Wszystkie te historie wydają się bardzo autentyczne, ponieważ mają świetnie napisane role kobiece i dobrze zobrazowane podejścia żeńskich bohaterek do macierzyństwa. Choć na początku może się wydawać, że doskonale znamy te archetypy osobowości z innych filmów, tej produkcji udaje się dodać do każdego z nich coś świeżego. To zasługa nie tylko dobrego aktorstwa, ale też tego, w jaki sposób bohaterki zostały napisane i wyreżyserowane. Dla przykładu: było wiele okazji, by poddać je niepotrzebnej seksualizacji. Twórcy cierpią na dziwną chorobę, w której czują potrzebę pokazania kobiety w przyjemny i zachęcający sposób w scenach łóżkowych, które zupełnie nie pasują do kontekstu sytuacji. Byłam więc szczerze zaskoczona, gdy podczas seansu tej produkcji tego uniknęłam.
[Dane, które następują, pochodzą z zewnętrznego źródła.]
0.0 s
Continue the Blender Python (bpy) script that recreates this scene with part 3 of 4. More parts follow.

A skoro mowach o kobietach w filmie, należy wspomnieć o samej tytułowej Wandzie, którą zagrała Agnieszka Grochowska. Dzięki niej możemy zobaczyć, z czym muszą mierzyć się osoby, które decydują się na taką pracę, bez upiększania tematu. Choć kobieta zdaje się mówić niewiele w porównaniu do innych postaci na ekranie, udało się ją zarysować wyjątkowo mocno. Wanda potrafi walczyć o swoje i się targować mimo tego, że na co dzień jest często traktowana jak służba. Nie daje się zdominować przez osoby, które mają więcej władzy od niej, choć jest w obcym kraju, na ich warunkach. Czujemy do niej sympatię, ponieważ zrobiłaby wszystko dla swoich dzieci.
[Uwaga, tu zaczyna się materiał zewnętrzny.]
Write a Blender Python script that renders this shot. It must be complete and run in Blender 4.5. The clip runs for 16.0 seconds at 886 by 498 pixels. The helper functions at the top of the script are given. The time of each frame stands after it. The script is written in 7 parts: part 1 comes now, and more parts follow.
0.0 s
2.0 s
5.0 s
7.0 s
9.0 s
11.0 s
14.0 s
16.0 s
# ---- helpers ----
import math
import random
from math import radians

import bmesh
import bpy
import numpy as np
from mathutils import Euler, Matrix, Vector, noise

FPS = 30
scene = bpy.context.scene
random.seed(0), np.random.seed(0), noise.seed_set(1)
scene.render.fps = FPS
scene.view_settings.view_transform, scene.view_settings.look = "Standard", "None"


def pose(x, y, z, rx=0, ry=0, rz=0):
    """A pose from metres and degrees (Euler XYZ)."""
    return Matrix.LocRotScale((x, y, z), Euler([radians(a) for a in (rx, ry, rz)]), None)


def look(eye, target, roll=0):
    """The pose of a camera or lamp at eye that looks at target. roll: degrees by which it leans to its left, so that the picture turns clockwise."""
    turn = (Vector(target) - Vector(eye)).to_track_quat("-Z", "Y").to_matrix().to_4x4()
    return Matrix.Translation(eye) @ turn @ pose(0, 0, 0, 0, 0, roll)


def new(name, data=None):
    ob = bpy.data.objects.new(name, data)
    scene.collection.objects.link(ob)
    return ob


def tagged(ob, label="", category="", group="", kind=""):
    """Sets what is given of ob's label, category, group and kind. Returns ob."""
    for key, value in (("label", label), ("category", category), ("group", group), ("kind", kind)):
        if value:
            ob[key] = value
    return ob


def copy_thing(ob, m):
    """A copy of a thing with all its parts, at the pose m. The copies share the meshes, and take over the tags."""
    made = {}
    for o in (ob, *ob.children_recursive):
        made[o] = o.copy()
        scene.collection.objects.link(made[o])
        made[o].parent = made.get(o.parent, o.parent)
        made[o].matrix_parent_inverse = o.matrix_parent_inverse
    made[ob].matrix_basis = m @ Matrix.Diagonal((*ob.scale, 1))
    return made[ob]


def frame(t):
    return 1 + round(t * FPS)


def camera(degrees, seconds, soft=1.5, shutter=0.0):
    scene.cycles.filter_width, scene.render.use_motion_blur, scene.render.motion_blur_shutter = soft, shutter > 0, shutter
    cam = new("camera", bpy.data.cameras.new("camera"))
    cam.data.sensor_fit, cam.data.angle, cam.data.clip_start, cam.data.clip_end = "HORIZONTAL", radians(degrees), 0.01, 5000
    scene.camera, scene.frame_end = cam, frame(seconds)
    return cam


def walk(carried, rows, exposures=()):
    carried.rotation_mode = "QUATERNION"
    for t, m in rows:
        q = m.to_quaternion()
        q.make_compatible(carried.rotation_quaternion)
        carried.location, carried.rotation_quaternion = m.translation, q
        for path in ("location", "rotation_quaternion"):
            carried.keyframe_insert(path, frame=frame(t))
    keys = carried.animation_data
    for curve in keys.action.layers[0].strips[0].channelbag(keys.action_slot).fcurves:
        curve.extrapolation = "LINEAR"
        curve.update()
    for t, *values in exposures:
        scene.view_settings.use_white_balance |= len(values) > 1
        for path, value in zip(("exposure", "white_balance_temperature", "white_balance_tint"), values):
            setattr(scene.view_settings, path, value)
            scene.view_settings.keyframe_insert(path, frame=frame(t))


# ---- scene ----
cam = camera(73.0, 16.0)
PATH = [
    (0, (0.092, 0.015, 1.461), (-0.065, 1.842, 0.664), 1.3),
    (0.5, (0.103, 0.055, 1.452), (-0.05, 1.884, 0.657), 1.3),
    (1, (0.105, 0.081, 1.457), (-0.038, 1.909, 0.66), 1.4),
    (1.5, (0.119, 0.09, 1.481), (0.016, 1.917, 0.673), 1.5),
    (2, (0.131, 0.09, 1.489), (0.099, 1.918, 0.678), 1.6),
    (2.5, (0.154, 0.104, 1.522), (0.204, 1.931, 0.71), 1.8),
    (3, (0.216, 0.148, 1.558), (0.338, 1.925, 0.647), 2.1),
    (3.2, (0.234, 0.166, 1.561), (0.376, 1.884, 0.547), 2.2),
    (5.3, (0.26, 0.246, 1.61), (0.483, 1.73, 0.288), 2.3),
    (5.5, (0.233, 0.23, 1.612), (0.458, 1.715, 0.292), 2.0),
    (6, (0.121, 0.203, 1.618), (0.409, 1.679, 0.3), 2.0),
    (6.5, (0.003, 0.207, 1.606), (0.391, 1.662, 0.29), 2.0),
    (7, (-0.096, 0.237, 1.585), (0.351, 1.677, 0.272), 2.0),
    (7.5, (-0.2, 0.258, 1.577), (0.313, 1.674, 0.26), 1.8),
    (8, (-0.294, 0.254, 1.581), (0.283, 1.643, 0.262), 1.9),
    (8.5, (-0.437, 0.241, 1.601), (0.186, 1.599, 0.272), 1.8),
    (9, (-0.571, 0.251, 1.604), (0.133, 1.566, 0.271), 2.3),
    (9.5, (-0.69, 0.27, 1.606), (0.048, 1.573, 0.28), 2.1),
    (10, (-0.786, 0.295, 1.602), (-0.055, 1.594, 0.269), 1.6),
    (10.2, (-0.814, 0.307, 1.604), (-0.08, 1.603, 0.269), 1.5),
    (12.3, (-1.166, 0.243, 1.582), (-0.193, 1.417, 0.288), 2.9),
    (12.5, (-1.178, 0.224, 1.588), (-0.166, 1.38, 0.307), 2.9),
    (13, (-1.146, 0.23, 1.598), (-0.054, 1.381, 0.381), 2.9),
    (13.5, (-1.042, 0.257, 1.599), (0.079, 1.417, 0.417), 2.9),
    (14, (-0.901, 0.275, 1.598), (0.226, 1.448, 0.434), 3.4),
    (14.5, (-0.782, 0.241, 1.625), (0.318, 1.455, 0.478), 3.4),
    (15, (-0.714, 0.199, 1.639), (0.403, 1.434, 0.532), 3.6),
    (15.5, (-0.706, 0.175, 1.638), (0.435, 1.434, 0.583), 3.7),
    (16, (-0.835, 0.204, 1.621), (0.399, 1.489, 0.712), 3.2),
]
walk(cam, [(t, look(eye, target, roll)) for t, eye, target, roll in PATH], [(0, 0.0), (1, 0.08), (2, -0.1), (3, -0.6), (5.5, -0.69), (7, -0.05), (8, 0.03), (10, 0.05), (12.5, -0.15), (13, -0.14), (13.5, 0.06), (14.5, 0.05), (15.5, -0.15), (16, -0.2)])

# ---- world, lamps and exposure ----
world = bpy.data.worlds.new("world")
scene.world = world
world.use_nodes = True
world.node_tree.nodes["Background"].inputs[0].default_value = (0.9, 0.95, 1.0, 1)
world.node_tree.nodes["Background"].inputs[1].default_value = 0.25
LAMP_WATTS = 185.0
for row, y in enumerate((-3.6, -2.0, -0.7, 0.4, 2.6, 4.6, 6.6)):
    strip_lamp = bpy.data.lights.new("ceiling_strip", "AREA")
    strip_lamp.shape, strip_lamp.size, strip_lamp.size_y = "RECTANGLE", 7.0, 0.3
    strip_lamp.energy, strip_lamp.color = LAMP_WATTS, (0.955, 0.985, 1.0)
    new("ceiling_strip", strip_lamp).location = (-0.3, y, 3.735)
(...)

Trudno wybrać jedną przewodnią emocję, która towarzyszyła mi podczas seansu. Nie powiedziałabym, że pod tym względem to przejażdżka górska, podczas której albo jesteśmy bardzo wysoko, albo nisko. Przez większość czasu jest dość stabilnie i możemy odczuwać współczucie. Jednak są bardzo dobrze rozłożone akcenty, które chwytają nas odrobinę znienacka i powodują większe wzruszenia, niż moglibyśmy oczekiwać. I to w stosunku do bohaterów, których też byśmy o to nie podejrzewali. I to uważam za najbardziej satysfakcjonującą część - nawet warstwa emocjonalna okazała się dość nieprzewidywalna, ponieważ można było oczekiwać zupełnie czegoś innego po konkretnych archetypach bohaterów.
Moja cudowna Wanda to ostatecznie szeroki portret rodziny. Być może skłania nas do przedefiniowana jej znaczenia. Nie odwraca oczu od niewygodnych kwestii. Nie boi się wprawić widza w dyskomfort, by udowodnić swoją rację. Na pewno to bardziej refleksyjny niż rozrywkowy seans, choć utrzymane tempo i mocni bohaterowie nie sprawiają, że się dłuży. Warto jednak mieć z tyłu głowy fakt, że to film, którego celem jest wniknięcie w czyjeś dramaty, a nie zabawienie nas.